• _Raw data_
····················

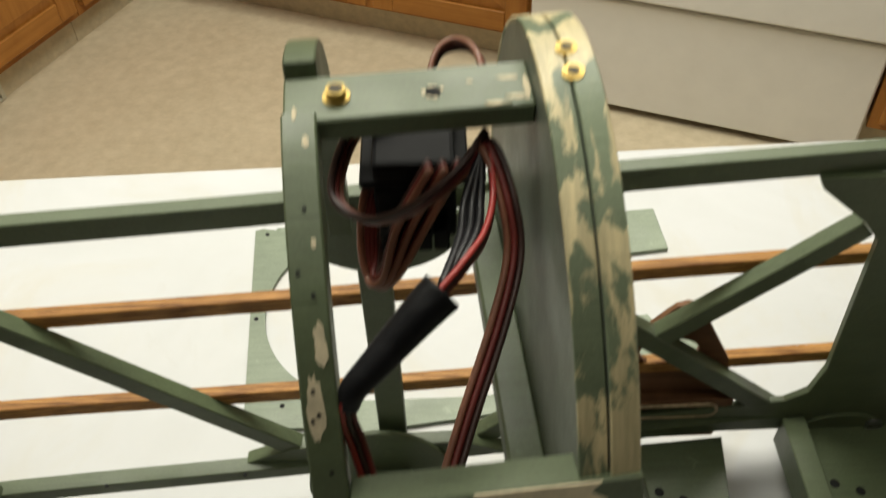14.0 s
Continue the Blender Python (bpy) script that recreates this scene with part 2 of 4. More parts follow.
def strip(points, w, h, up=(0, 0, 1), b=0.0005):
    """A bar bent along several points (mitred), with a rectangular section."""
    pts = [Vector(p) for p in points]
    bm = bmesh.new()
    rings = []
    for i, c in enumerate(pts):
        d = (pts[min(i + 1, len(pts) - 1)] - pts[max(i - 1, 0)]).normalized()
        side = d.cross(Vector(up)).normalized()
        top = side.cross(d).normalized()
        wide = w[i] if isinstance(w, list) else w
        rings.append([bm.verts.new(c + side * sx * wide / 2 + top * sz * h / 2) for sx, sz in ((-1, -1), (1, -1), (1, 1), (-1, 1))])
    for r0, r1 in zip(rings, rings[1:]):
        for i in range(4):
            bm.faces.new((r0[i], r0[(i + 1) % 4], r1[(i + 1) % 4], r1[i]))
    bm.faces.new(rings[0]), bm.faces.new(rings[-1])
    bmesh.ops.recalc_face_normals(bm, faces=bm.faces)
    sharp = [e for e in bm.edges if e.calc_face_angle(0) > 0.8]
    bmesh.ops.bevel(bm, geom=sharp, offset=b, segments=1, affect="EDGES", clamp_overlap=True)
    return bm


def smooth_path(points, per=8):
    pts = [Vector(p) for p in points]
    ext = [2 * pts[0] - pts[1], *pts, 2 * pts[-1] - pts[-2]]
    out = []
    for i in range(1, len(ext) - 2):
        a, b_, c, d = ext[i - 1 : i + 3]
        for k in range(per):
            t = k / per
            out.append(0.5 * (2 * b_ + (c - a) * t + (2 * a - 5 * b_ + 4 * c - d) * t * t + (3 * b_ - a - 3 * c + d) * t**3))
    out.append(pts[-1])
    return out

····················

• _Task statement_
All lines of the data above that include the word "with" must be shown.

• _Exercise response_
Continue the Blender Python (bpy) script that recreates this scene with part 2 of 4. More parts follow.
    """A bar bent along several points (mitred), with a rectangular section."""